>> BEGIN Provided entries

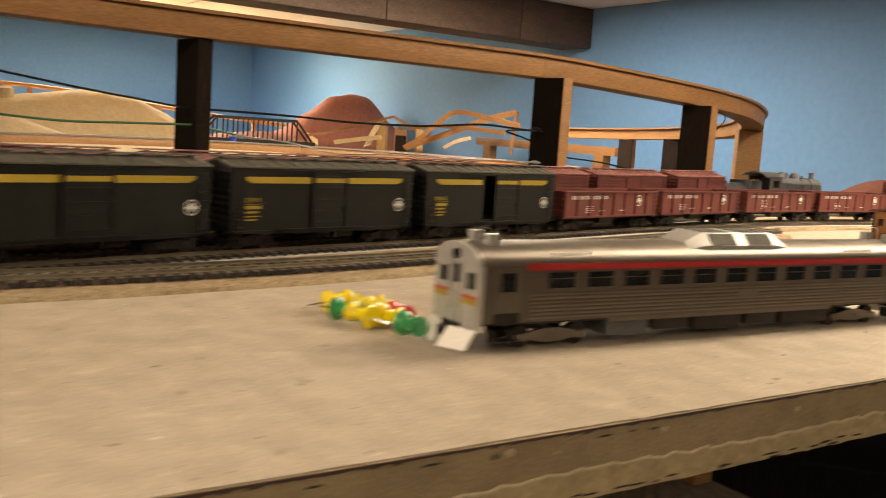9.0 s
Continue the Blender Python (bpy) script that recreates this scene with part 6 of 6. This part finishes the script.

>> END Provided entries
>> BEGIN Provided entries

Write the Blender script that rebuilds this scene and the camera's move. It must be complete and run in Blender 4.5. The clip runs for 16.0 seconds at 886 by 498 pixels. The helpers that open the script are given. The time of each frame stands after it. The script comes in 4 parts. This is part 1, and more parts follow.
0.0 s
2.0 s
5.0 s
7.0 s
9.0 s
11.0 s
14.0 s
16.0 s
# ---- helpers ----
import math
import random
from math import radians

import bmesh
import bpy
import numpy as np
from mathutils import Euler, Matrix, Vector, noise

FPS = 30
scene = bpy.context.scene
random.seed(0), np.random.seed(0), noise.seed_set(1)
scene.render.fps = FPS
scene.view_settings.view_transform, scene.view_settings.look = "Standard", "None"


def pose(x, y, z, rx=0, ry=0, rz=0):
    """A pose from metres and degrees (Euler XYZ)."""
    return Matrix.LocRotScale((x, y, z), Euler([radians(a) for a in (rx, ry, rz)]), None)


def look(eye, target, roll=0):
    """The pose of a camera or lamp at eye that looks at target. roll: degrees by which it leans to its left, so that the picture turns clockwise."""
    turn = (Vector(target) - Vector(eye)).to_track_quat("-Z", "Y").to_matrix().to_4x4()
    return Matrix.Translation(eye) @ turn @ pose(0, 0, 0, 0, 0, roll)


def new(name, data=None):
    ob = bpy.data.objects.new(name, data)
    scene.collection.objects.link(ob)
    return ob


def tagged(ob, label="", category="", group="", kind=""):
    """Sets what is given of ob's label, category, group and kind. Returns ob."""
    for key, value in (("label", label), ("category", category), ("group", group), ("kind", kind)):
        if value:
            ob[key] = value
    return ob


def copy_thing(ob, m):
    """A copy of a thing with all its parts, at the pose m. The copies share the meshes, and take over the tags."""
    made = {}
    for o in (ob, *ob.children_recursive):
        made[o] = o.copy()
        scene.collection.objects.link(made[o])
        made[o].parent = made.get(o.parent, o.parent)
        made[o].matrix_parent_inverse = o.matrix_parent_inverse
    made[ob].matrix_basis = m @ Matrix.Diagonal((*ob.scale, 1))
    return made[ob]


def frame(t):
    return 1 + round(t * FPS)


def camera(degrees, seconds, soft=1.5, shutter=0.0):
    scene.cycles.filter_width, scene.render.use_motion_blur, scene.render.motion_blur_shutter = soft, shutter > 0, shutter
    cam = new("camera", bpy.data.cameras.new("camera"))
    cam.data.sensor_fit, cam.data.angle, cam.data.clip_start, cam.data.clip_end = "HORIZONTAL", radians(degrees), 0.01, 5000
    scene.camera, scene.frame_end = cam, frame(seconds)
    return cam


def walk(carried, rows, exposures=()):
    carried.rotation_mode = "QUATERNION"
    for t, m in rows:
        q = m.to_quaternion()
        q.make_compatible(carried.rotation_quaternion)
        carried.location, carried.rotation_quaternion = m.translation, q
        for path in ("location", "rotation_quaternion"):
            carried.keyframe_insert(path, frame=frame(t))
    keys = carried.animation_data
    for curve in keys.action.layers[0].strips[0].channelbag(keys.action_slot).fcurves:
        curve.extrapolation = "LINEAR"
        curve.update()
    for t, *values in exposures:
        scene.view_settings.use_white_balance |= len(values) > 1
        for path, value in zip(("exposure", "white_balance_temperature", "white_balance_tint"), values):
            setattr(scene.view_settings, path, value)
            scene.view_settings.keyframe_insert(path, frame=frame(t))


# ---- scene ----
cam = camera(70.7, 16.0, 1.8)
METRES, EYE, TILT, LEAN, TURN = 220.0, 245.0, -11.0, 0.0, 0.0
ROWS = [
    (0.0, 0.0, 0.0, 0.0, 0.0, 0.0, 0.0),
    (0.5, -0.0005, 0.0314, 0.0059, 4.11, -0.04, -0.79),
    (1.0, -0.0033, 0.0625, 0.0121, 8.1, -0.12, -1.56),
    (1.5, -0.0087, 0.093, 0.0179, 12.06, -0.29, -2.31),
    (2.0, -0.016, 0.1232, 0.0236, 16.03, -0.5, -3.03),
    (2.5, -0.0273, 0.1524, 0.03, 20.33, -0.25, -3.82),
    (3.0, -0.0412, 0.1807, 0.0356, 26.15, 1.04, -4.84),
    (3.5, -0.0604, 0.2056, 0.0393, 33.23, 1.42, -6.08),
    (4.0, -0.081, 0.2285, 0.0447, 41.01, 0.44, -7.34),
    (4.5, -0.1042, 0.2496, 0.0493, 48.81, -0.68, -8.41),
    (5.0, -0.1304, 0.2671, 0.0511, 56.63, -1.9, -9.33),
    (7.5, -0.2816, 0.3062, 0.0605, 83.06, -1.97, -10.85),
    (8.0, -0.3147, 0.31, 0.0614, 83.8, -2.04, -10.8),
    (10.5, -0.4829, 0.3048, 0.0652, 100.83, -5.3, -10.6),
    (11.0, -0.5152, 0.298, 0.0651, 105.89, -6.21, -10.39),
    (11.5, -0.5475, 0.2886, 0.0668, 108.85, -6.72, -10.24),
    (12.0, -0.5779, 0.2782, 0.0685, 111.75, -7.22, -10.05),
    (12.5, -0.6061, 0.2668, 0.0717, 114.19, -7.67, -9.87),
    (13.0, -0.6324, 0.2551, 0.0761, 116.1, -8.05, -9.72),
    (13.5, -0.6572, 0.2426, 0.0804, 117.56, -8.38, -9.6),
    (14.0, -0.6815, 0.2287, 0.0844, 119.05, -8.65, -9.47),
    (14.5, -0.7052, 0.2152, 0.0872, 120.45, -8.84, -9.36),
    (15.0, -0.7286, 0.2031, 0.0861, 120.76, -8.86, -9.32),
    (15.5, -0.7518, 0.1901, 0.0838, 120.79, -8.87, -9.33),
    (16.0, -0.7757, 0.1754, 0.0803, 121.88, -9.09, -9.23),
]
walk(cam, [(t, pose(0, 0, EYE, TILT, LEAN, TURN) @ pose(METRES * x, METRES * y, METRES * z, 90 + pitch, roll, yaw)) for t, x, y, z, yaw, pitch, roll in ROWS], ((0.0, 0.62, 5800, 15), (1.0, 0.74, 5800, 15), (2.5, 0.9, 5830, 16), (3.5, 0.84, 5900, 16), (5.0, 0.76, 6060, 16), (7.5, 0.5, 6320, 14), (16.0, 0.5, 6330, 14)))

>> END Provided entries

Give back, exactly as written, each line from the one that contains "scene = bpy.context.scene" through the one that contains "of a camera".

scene = bpy.context.scene
random.seed(0), np.random.seed(0), noise.seed_set(1)
scene.render.fps = FPS
scene.view_settings.view_transform, scene.view_settings.look = "Standard", "None"


def pose(x, y, z, rx=0, ry=0, rz=0):
    """A pose from metres and degrees (Euler XYZ)."""
    return Matrix.LocRotScale((x, y, z), Euler([radians(a) for a in (rx, ry, rz)]), None)


def look(eye, target, roll=0):
    """The pose of a camera or lamp at eye that looks at target. roll: degrees by which it leans to its left, so that the picture turns clockwise."""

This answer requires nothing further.